Radiative-transfer modeling of nebular-phase type II supernovae

Dependencies on progenitor and explosion properties

¹ Institut d’Astrophysique de Paris, CNRS-Sorbonne Université, 98 bis boulevard Arago, 75014 Paris, France
e-mail: dessart@iap.fr
² Department of Physics and Astronomy & Pittsburgh Particle Physics, Astrophysics, and Cosmology Center (PITT PACC), University of Pittsburgh, 3941 O’Hara Street, Pittsburgh, PA 15260, USA

Received: 11 April 2020
Accepted: 3 July 2020

Abstract

Nebular phase spectra of core-collapse supernovae (SNe) provide critical and unique information on the progenitor massive star and its explosion.
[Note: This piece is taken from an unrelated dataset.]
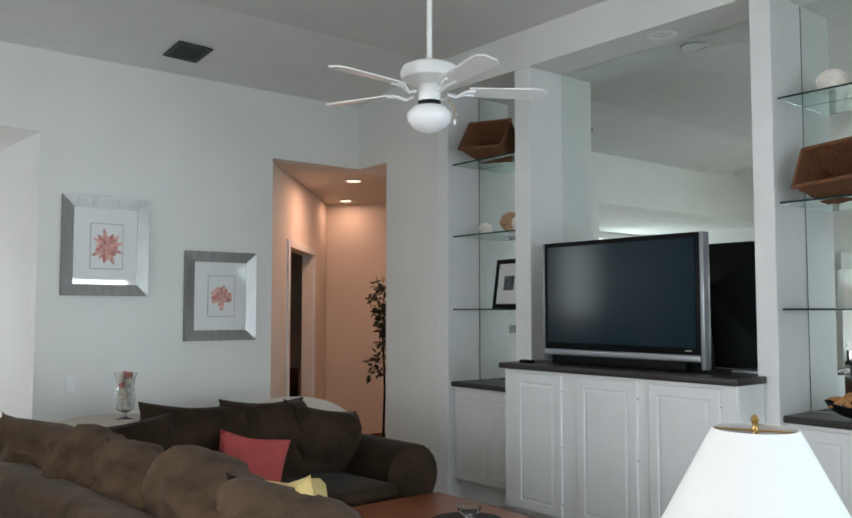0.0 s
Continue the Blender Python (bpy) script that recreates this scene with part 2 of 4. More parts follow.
def bm_prism(points, z0, z1, bm=None, bev=0.0):
    own = bmesh.new()
    low = [own.verts.new((x, y, z0)) for x, y in points]
    f = own.faces.new(low)
    up = bmesh.ops.extrude_face_region(own, geom=[f])["geom"]
    for v in up:
        if isinstance(v, bmesh.types.BMVert):
            v.co.z = z1
    bmesh.ops.recalc_face_normals(own, faces=own.faces)
    if bev:
        bmesh.ops.bevel(own, geom=list(own.edges), offset=bev, segments=2, profile=0.5, affect="EDGES")
    return join(bm, own)


def bm_lathe(profile, seg=32, bm=None, cx=0, cy=0, cz=0):
    own = bmesh.new()
    rings = []
    for r, z in profile:
        rings.append([own.verts.new((cx + max(r, 1e-4) * math.cos(2 * math.pi * k / seg), cy + max(r, 1e-4) * math.sin(2 * math.pi * k / seg), cz + z)) for k in range(seg)])
    for a, b in zip(rings, rings[1:]):
        for k in range(seg):
            own.faces.new((a[k], a[(k + 1) % seg], b[(k + 1) % seg], b[k]))
    bmesh.ops.recalc_face_normals(own, faces=own.faces)
    return join(bm, own)


def bm_tube(points, r, seg=8, bm=None):
    own = bmesh.new()
    pts = [Vector(p) for p in points]
    rings = []
    for i, p in enumerate(pts):
        d = (pts[min(i + 1, len(pts) - 1)] - pts[max(i - 1, 0)]).normalized()
        a = d.orthogonal().normalized() if abs(d.z) > 0.95 else d.cross(Vector((0, 0, 1))).normalized()
        b = d.cross(a)
        rr = r[i] if isinstance(r, (list, tuple)) else r
        rings.append([own.verts.new(p + rr * (math.cos(2 * math.pi * k / seg) * a + math.sin(2 * math.pi * k / seg) * b)) for k in range(seg)])
    for a, b in zip(rings, rings[1:]):
        for k in range(seg):
            own.faces.new((a[k], a[(k + 1) % seg], b[(k + 1) % seg], b[k]))
    for ring in (rings[0], rings[-1]):
        own.faces.new(ring)
    bmesh.ops.recalc_face_normals(own, faces=own.faces)
    return join(bm, own)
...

We present a set of one-dimensional steady-state non-local thermodynamic equilibrium radiative transfer calculations of type II SNe at 300 d after explosion. Guided by the results obtained from a large set of stellar evolution simulations, we craft ejecta models for type II SNe from the explosion of a 12, 15, 20, and 25 M_⊙ star. The ejecta density structure and kinetic energy, the ⁵⁶Ni mass, and the level of chemical mixing are parametrized. Our model spectra are sensitive to the adopted line Doppler width, a phenomenon we associate with the overlap of Fe II and O I lines with Ly α and Ly β. Our spectra show a strong sensitivity to ⁵⁶Ni mixing since it determines where decay power is absorbed. Even at 300 d after explosion, the H-rich layers reprocess the radiation from the inner metal rich layers. In a given progenitor model, variations in ⁵⁶Ni mass and distribution impact the ejecta ionization, which can modulate the strength of all lines. Such ionization shifts can quench Ca II line emission. In our set of models, the [O I] λλ 6300, 6364 doublet strength is the most robust signature of progenitor mass. However, we emphasize that convective shell merging in the progenitor massive star interior can pollute the O-rich shell with Ca, which would weaken the O I doublet flux in the resulting nebular SN II spectrum. This process may occur in nature, with a greater occurrence in higher mass progenitors, and this may explain in part the preponderance of progenitor masses below 17 M_⊙ that are inferred from nebular spectra.